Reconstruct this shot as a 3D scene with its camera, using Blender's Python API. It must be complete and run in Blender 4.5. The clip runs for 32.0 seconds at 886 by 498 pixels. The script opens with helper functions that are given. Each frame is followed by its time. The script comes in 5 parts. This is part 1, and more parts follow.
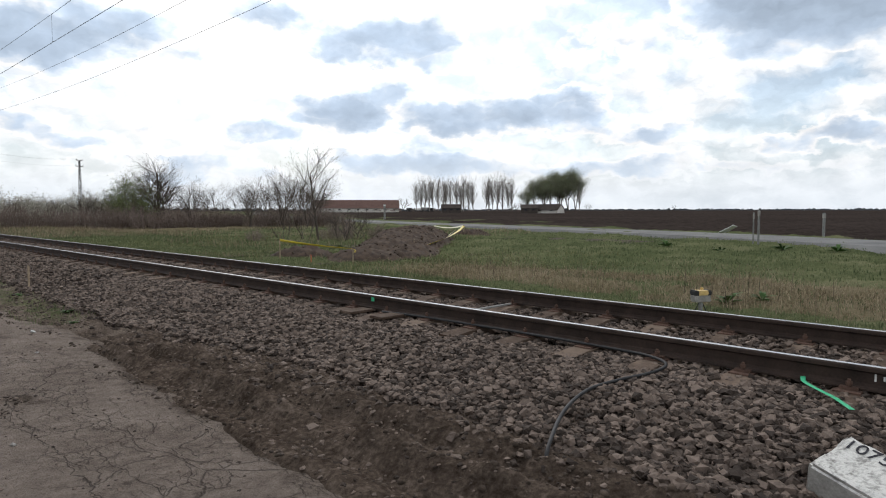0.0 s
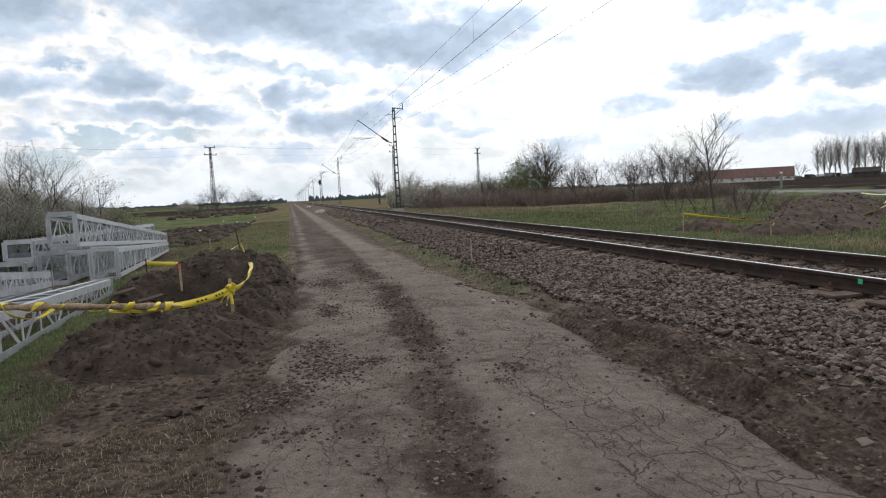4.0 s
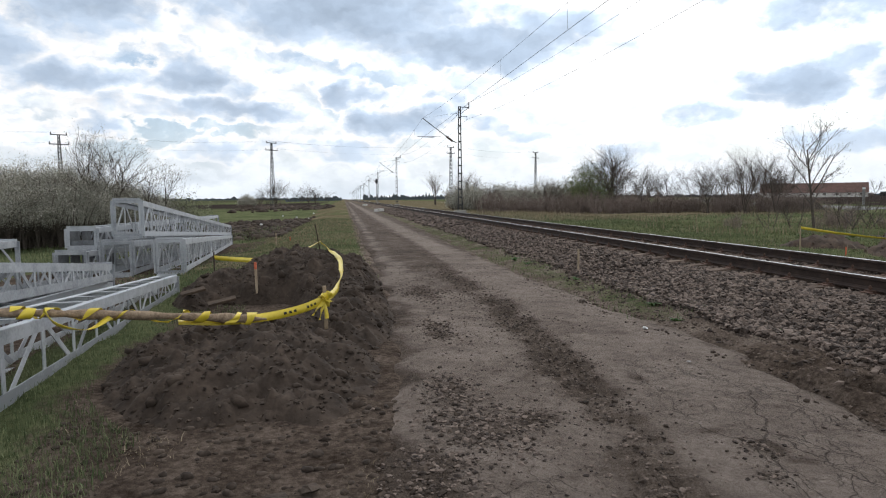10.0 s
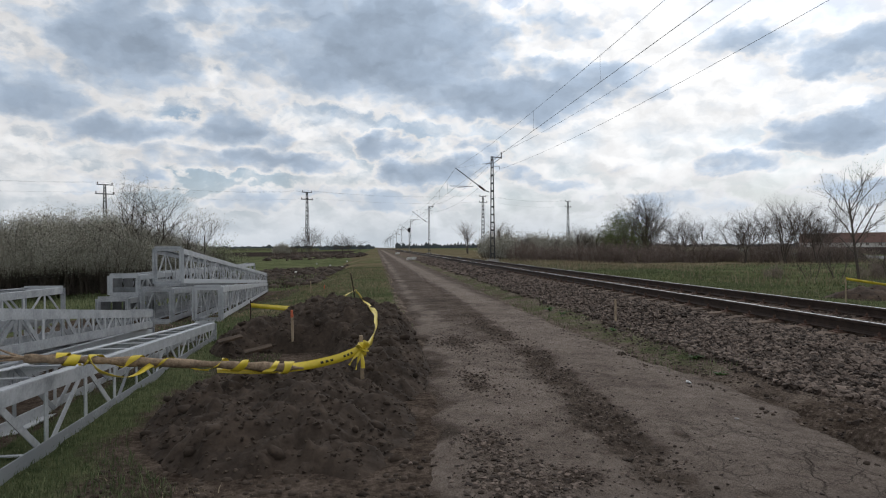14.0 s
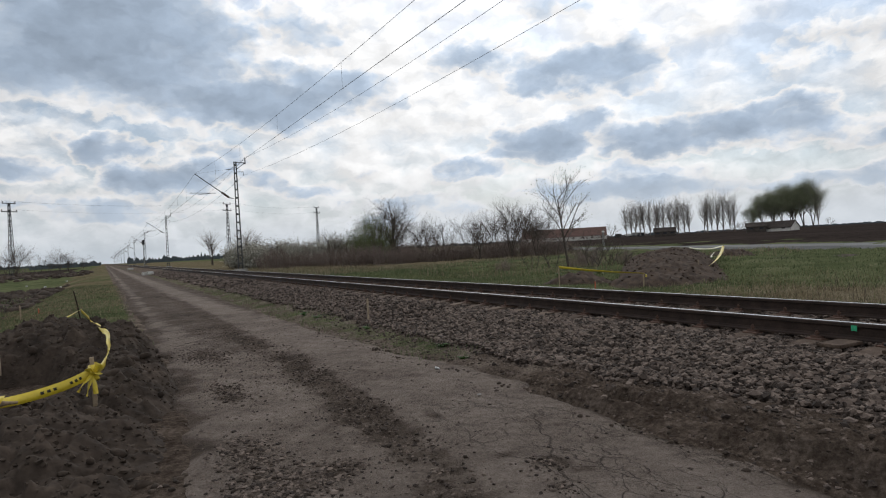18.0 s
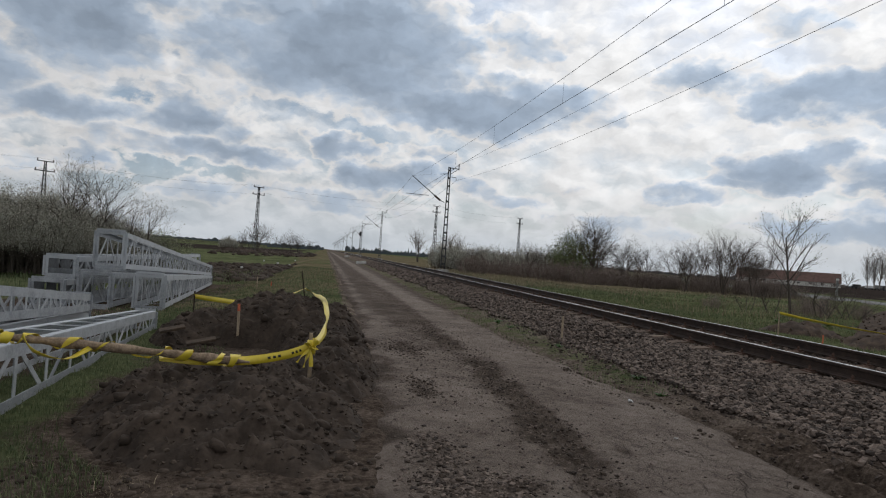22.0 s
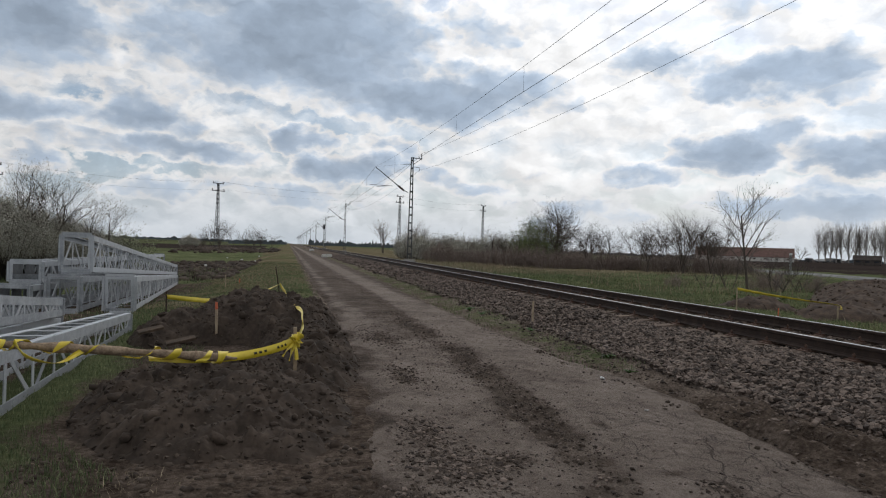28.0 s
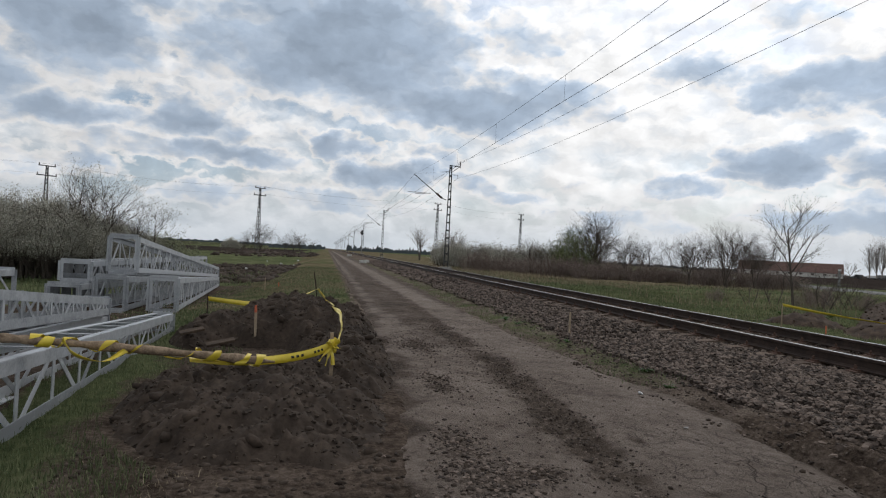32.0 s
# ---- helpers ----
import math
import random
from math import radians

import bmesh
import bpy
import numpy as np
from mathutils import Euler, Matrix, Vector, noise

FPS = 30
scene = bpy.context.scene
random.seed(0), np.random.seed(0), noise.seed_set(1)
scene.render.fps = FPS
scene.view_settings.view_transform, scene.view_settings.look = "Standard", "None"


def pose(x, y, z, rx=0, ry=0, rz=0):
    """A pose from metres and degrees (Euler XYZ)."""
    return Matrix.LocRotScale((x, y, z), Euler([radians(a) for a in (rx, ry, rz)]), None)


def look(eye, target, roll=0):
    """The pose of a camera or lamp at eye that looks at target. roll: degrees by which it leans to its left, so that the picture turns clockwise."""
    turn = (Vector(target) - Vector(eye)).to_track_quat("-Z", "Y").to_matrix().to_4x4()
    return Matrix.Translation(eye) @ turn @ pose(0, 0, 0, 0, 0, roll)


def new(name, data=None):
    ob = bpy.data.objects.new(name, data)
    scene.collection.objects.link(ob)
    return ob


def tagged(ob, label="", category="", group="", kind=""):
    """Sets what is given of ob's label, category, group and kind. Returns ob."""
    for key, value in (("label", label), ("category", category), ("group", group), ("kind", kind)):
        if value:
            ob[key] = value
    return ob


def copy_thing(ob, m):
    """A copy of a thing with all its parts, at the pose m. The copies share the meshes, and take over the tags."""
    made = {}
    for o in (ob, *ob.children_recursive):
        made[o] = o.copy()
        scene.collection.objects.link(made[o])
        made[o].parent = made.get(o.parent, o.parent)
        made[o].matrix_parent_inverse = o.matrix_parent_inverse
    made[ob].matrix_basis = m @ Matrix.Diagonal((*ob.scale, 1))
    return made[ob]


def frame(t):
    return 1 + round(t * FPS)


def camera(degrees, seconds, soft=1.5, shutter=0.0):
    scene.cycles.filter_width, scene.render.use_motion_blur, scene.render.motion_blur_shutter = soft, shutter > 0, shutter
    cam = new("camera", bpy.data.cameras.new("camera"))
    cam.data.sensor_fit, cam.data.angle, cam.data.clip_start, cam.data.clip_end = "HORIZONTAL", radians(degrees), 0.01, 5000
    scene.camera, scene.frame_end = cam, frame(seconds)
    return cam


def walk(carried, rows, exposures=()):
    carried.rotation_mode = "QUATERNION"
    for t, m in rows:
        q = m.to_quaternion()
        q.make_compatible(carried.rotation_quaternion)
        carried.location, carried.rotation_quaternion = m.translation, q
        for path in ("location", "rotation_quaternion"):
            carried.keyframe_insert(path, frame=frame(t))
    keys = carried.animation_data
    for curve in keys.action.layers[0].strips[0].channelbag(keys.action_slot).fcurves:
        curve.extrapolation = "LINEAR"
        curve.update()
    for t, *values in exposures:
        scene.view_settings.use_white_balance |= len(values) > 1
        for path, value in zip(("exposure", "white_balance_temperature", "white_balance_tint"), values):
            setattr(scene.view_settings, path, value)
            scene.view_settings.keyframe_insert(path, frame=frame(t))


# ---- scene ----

- - - - -

GIVEN EXERCISE:
Could you repeat all of the material exactly? Pictures should not be copied.

TASK RESULT:
Reconstruct this shot as a 3D scene with its camera, using Blender's Python API. It must be complete and run in Blender 4.5. The clip runs for 32.0 seconds at 886 by 498 pixels. The script opens with helper functions that are given. Each frame is followed by its time. The script comes in 5 parts. This is part 1, and more parts follow.
0.0 s
4.0 s
10.0 s
14.0 s
18.0 s
22.0 s
28.0 s
32.0 s
# ---- helpers ----
import math
import random
from math import radians

import bmesh
import bpy
import numpy as np
from mathutils import Euler, Matrix, Vector, noise

FPS = 30
scene = bpy.context.scene
random.seed(0), np.random.seed(0), noise.seed_set(1)
scene.render.fps = FPS
scene.view_settings.view_transform, scene.view_settings.look = "Standard", "None"


def pose(x, y, z, rx=0, ry=0, rz=0):
    """A pose from metres and degrees (Euler XYZ)."""
    return Matrix.LocRotScale((x, y, z), Euler([radians(a) for a in (rx, ry, rz)]), None)


def look(eye, target, roll=0):
    """The pose of a camera or lamp at eye that looks at target. roll: degrees by which it leans to its left, so that the picture turns clockwise."""
    turn = (Vector(target) - Vector(eye)).to_track_quat("-Z", "Y").to_matrix().to_4x4()
    return Matrix.Translation(eye) @ turn @ pose(0, 0, 0, 0, 0, roll)


def new(name, data=None):
    ob = bpy.data.objects.new(name, data)
    scene.collection.objects.link(ob)
    return ob


def tagged(ob, label="", category="", group="", kind=""):
    """Sets what is given of ob's label, category, group and kind. Returns ob."""
    for key, value in (("label", label), ("category", category), ("group", group), ("kind", kind)):
        if value:
            ob[key] = value
    return ob


def copy_thing(ob, m):
    """A copy of a thing with all its parts, at the pose m. The copies share the meshes, and take over the tags."""
    made = {}
    for o in (ob, *ob.children_recursive):
        made[o] = o.copy()
        scene.collection.objects.link(made[o])
        made[o].parent = made.get(o.parent, o.parent)
        made[o].matrix_parent_inverse = o.matrix_parent_inverse
    made[ob].matrix_basis = m @ Matrix.Diagonal((*ob.scale, 1))
    return made[ob]


def frame(t):
    return 1 + round(t * FPS)


def camera(degrees, seconds, soft=1.5, shutter=0.0):
    scene.cycles.filter_width, scene.render.use_motion_blur, scene.render.motion_blur_shutter = soft, shutter > 0, shutter
    cam = new("camera", bpy.data.cameras.new("camera"))
    cam.data.sensor_fit, cam.data.angle, cam.data.clip_start, cam.data.clip_end = "HORIZONTAL", radians(degrees), 0.01, 5000
    scene.camera, scene.frame_end = cam, frame(seconds)
    return cam


def walk(carried, rows, exposures=()):
    carried.rotation_mode = "QUATERNION"
    for t, m in rows:
        q = m.to_quaternion()
        q.make_compatible(carried.rotation_quaternion)
        carried.location, carried.rotation_quaternion = m.translation, q
        for path in ("location", "rotation_quaternion"):
            carried.keyframe_insert(path, frame=frame(t))
    keys = carried.animation_data
    for curve in keys.action.layers[0].strips[0].channelbag(keys.action_slot).fcurves:
        curve.extrapolation = "LINEAR"
        curve.update()
    for t, *values in exposures:
        scene.view_settings.use_white_balance |= len(values) > 1
        for path, value in zip(("exposure", "white_balance_temperature", "white_balance_tint"), values):
            setattr(scene.view_settings, path, value)
            scene.view_settings.keyframe_insert(path, frame=frame(t))


# ---- scene ----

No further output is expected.